Between 2007 and 2009, we documented hundreds of previously unknown sites and artefacts of all periods – from Middle Palaeolithic to the 20th century. Yet, in most periods, it is the frontier character of the region, both politically and economically, that stands out most clearly.
An ancient frontier
Largely made up of featureless desert, a rare early 19th century visitor trudging along the edge of the Gulf of Sirte, complained that ‘few parts of the world will be found to present so truly desolate and wretched an appearance as its shores in this neighbourhood. Marsh, sand, and barren rocks alone meet the eye and not a single human being, or a trace of vegetation, are to be met with in any direction’.
Despite its ‘wretched’ and ‘desolate’ appearance, archaeologist Richard Goodchild’s work in the late 1940s and early 1950s demonstrated that its coastal route was in regular use in the Roman period. Forts, roadside settlements, and other fortified posts punctuate the coastline of the Gulf of Sirte, uninvestigated and largely untouched. On the east side of the Gulf of Sirte lies the remains of a major Greco-Roman port at Mersa Brega (ancient Kozynthion), an important Greek and Roman settlement at Ajdabiyah (ancient Corniclanum), and a second smaller settlement, with impressive Byzantine fortifications, a few kilometres further east at the site of Boreum. Goodchild identified copious non-local pottery that indicated thriving maritime and terrestrial trade routes. Classical texts, plus travellers’ accounts, also mention ancient sulphur and gypsum quarries in the region, and suggest the likelihood of ancient salt production along the coast. The fortification of many of these sites – particularly in Late Antiquity – speaks of a perceived serious threat.
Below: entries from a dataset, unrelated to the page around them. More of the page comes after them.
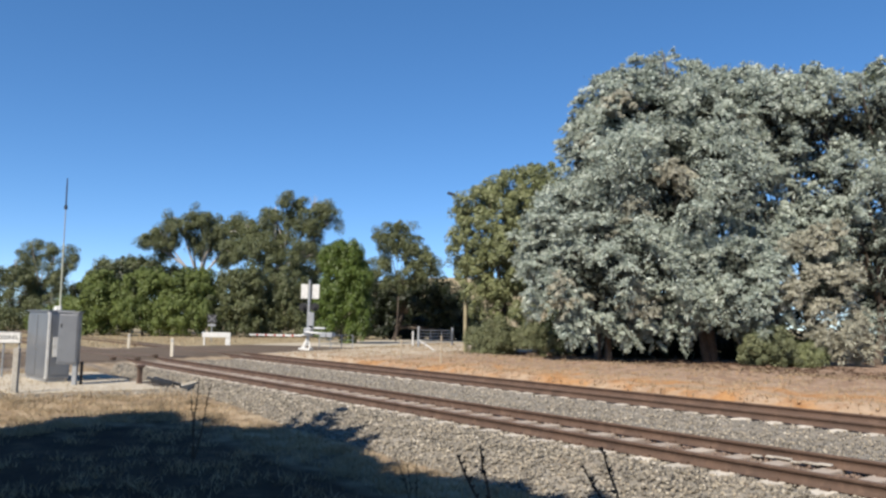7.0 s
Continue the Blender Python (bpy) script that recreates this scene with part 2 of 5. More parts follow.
M = dict(
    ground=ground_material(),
    ballast=surf("ballast", (0.181, 0.165, 0.139), (0.259, 0.236, 0.200), 0.9, 0.9, 0, 0.6, 0.04, (0.233, 0.181, 0.129)),
    rust=surf("rusty_rail", (0.068, 0.042, 0.030), (0.105, 0.063, 0.043), 0.6, 0.75, 0.15, 0.3, 0.02, (0.161, 0.104, 0.074)),
    rail_top=surf("worn_rail_head", (0.15, 0.092, 0.062), (0.2, 0.126, 0.085), 0.5, 0.55, 0.3, 0.05, 0.03),
    concrete=surf("concrete", (0.349, 0.321, 0.279), (0.446, 0.412, 0.363), 0.5, 0.85, 0, 0.25, 0.02, (0.237, 0.195, 0.154), vary=0.16),
    slab=surf("dusty_slab", (0.391, 0.342, 0.265), (0.474, 0.418, 0.328), 0.7, 0.9, 0, 0.2, 0.02, (0.279, 0.230, 0.174)),
    tie=surf("stained_concrete", (0.470, 0.424, 0.361), (0.580, 0.525, 0.445), 0.5, 0.85, 0, 0.15, 0.02, (0.336, 0.286, 0.235), 0.2, vary=0.12),
    asphalt=surf("asphalt", (0.092, 0.069, 0.050), (0.131, 0.100, 0.074), 2.5, 0.85, 0, 0.35, 0.02, (0.166, 0.131, 0.097)),
    lane=surf("pale_lane_gravel", (0.376, 0.328, 0.251), (0.460, 0.404, 0.313), 2.0, 0.9, 0, 0.4, 0.03, (0.279, 0.230, 0.181)),
    alu=surf("brushed_aluminium", (0.194, 0.200, 0.214), (0.236, 0.243, 0.253), 0.8, 0.4, 0.6, 0.03, 0.01),
    steel=surf("galvanised_steel", (0.272, 0.285, 0.298), (0.363, 0.369, 0.375), 0.2, 0.5, 0.5, 0.1, 0.02),
    white=surf("white_paint", (0.516, 0.509, 0.481), (0.585, 0.579, 0.558), 0.3, 0.5, 0, 0.08, 0.03, (0.349, 0.321, 0.279)),
    red=surf("red_reflective", (0.321, 0.042, 0.035), (0.391, 0.070, 0.055), 0.2, 0.4, 0, 0.05, 0.02),
    black=surf("black_paint", (0.009, 0.009, 0.010), (0.023, 0.022, 0.021), 0.3, 0.5, 0, 0.1, 0.02),
    wood=surf("weathered_timber", (0.298, 0.278, 0.239), (0.402, 0.375, 0.330), 0.12, 0.85, 0, 0.5, 0.015, (0.161, 0.129, 0.104), vary=0.15),
    pole_wood=surf("old_pole_timber", (0.233, 0.194, 0.116), (0.298, 0.259, 0.168), 0.3, 0.85, 0, 0.5, 0.02),
    plastic=surf("antenna_fibreglass", (0.349, 0.363, 0.279), (0.404, 0.418, 0.334), 0.4, 0.4, 0, 0.05, 0.02),
    bark=surf("grey_bark", (0.068, 0.051, 0.038), (0.114, 0.088, 0.068), 0.25, 0.9, 0, 0.8, 0.03, (0.042, 0.029, 0.021)),
    gum_bark=surf("pale_gum_bark", (0.324, 0.291, 0.259), (0.440, 0.408, 0.369), 0.5, 0.75, 0, 0.4, 0.03, (0.194, 0.155, 0.129)),
    roof_iron=surf("dull_grey_paint", (0.194, 0.194, 0.200), (0.259, 0.259, 0.259), 1.0, 0.5, 0.5, 0.1, 0.05),
    silver=leafy("silver_leaves", [(0.189, 0.227, 0.193), (0.293, 0.340, 0.294), (0.396, 0.446, 0.394), (0.254, 0.299, 0.255), (0.567, 0.617, 0.564)], 0.12, 0.42, 2.2),
    silver_dry=leafy("browning_silver_leaves", [(0.243, 0.239, 0.189), (0.329, 0.324, 0.259), (0.400, 0.394, 0.324), (0.286, 0.275, 0.216)], 0.08, 0.5, 2.0),
    olive=leafy("olive_leaves", [(0.144, 0.169, 0.076), (0.203, 0.227, 0.105), (0.251, 0.271, 0.140), (0.172, 0.193, 0.087)], 0.18, 0.5, 2.4),
    green=leafy("green_leaves", [(0.104, 0.148, 0.036), (0.138, 0.18, 0.046), (0.162, 0.198, 0.055), (0.118, 0.158, 0.04)], 0.25, 0.6, 3.0),
    # dark green lowered further: deep shade under trees is put into this colour
    dark_shaded_green=leafy("dark_shaded_green_leaves", [(0.012, 0.020, 0.007), (0.020, 0.030, 0.010), (0.032, 0.040, 0.016)], 0.25, 0.5, 3.0),
    gum=leafy("gum_leaves", [(0.088, 0.106, 0.048), (0.118, 0.136, 0.06), (0.142, 0.158, 0.074), (0.1, 0.118, 0.053)], 0.2, 0.55, 3.0),
    bright=leafy("bright_green_leaves", [(0.065, 0.105, 0.017), (0.101, 0.151, 0.028), (0.129, 0.179, 0.041)], 0.25, 0.5, 2.0),
    shrub=leafy("grey_green_shrub", [(0.109, 0.127, 0.062), (0.158, 0.176, 0.091), (0.201, 0.211, 0.114)], 0.2, 0.6, 1.0),
    # crown leaves once more, with the shade of the gaps in their colour
    inner=leafy("shaded_inner_leaves", [(0.029, 0.039, 0.029), (0.039, 0.048, 0.036), (0.033, 0.036, 0.026)], 0.02, 0.7, 2.0),
    straw=leafy("dry_grass", [(0.250, 0.183, 0.113), (0.351, 0.273, 0.168), (0.437, 0.351, 0.234), (0.296, 0.218, 0.133)], 0.3, 0.8, 1.0),
    stalk=surf("dead_stalk", (0.045, 0.029, 0.020), (0.084, 0.055, 0.036), 0.1, 0.85, 0, 0.3, 0.01),
)


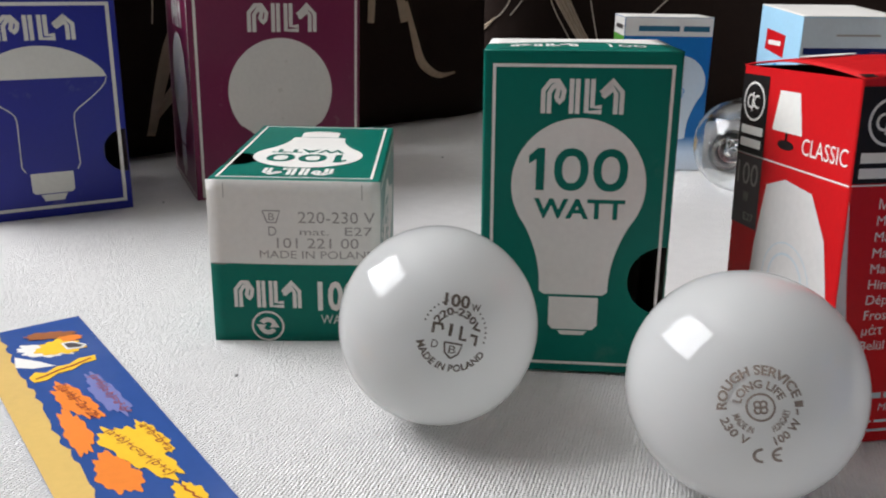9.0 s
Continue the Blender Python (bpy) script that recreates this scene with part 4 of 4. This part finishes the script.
for nm, mt, u, v, half, wide, turn in (
    ("lilac_patch", lilac, 28.0, 73, 17.5, 3.6, 1.52), ("orange_patch", ORANGE, 18.6, 72, 15.5, 4.2, 1.42), ("orange_patch", ORANGE, 13.6, 92, 15.0, 3.4, 1.6),
    ("yellow_patch", YELLOW, 25.0, 113, 19.0, 5.6, 1.35), ("yellow_patch", YELLOW, 30.6, 108, 11.0, 3.2, 1.48), ("orange_patch", ORANGE, 16.6, 121, 12.0, 5.0, 1.5),
    ("yellow_patch", YELLOW, 29.0, 144, 9.0, 3.4, 1.5), ("orange_patch", ORANGE, 18.5, 147, 10.0, 3.6, 1.4), ("yellow_patch", YELLOW, 27.5, 168, 10.5, 3.8, 1.45), ("orange_patch", ORANGE, 16.0, 170, 9.0, 3.4, 1.5), ("lilac_patch", lilac, 29.0, 190, 9.0, 3.2, 1.5), ("yellow_patch", YELLOW, 18.5, 193, 10.0, 3.6, 1.4)):
    Flat().poly(splat(u, v, half, wide, turn, 0.7 * u + 0.3 * v)).on(nm, mt, strip, lay, 0.00012 + 0.00001 * (v % 17))
formula("(a+b)(a-b)=a\u00b2-b\u00b2", 27.0, 57, 32, 2.9, -2)
formula("2(a+b)=2a+2b", 16.0, 58, 29, 3.0, -7)
for u, v, turn in ((28.4, 137, -4), (18.0, 139, -9), (26.8, 160, -8), (15.4, 163, -4), (28.4, 183, -4), (17.8, 185, -9)):
    Flat().stroke([(u + 0.4 * math.sin(k * 2.1) + 0.13 * turn * -k * 0.5, v + 1.3 * k) for k in range(12)], 0.55).on("printed_bar", BRICK, strip, lay, 0.0003)
formula("a+b=b+a", 29.6, 99, 19, 3.0, -5)
formula("(a+b)+c=a+(b+c)", 20.2, 97, 34, 3.0, -12)
for nm in ("slate_blue_gloss_print", "pale_yellow_gloss_print", "lilac_gloss_print"):
    bpy.data.materials[nm].node_tree.nodes["Principled BSDF"].inputs["Coat Weight"].default_value = 1.0
    bpy.data.materials[nm].node_tree.nodes["Principled BSDF"].inputs["Coat Roughness"].default_value = 0.12

# ---- lint on the sheet ----
for x, y, turn in ((0.4165, 0.5521, 20), (0.2808, 0.2068, 70), (0.2289, 0.4460, 120)):
    lint = thing("lint", pose(x, y, 0.0006, 0, 0, turn), "tiny dark speck of lint on the sheet", "lint", "lint specks")
    bm = bmesh.new()
    bmesh.ops.create_icosphere(bm, subdivisions=1, radius=0.0007)
    for v in bm.verts:
        v.co = (v.co.x * 1.5, v.co.y * 0.7, v.co.z * 0.6)
    part("speck", bm, DARKGREY, lint)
This was a zone that was more desirable than first meets the eye.
Indeed, while current news reports focus on battles over the area’s oil towns, they inevitably tend to forget that people have fought over the Sirte Basin for millennia. In pre-Roman times, it had become a turbulent military buffer zone that formed a boundary zone between the two great centres of ancient Libyan urban civilisation: Punic Tripolitania to the west and Hellenistic Cyrenaica to the east.
Moreover, if the Classical texts are to be believed, it was once also fairly well occupied: Herodotus (c.484 BC – 425 BC) and his successors observed that the area was occupied by two significant groups of local people, or tribes, known as the Macae and the Nasamones. Of these, most was written about the Nasamones, said to be a powerful tribe based in the oasis of Aujila just south-east of the Sirte basin and one of a string of desert oases extending to the great Siwa Oasis in the east. While we are told that they exploited the resources of the southern and eastern coasts of the Gulf of Sirte, the ancient sources mostly seem to describe a pastoralist society, rooted in the desert. As Herodotus tells us:
They [the Nasamones] are a numerous race, who, in the summer, leave their flocks behind by the sea and go up to the region of Aujila togather the fruit of the date-palms, which grow in great numbers, very large and are all fruit-bearing; they hunt the wingless locusts, and they dry them in the sun and then pound them up, and after that they sprinkle them upon milk and drink them.’ (Histories, II, 32-33)
Yet to outsiders, the Nasamones were also renowned as ruffians looting the many ancient wrecks that stranded in the treacherous shallows of the Gulf of Sirte. These ‘barbarians’, would later become the target of repeated Roman ‘campaigns of pacification’ (in 20 BC, 15 BC and AD 85-86). References to tribal assaults on Hellenistic Euesperides (near Benghazi ) and the subsequent Roman campaigns against them indicate their unwillingness to be brought under the centralised control of the coastal city states. The Classical texts were less forthcoming about the Macae on the west (Punic) side of the Gulfs. But at least they did record these people – archaeologists, however, had not.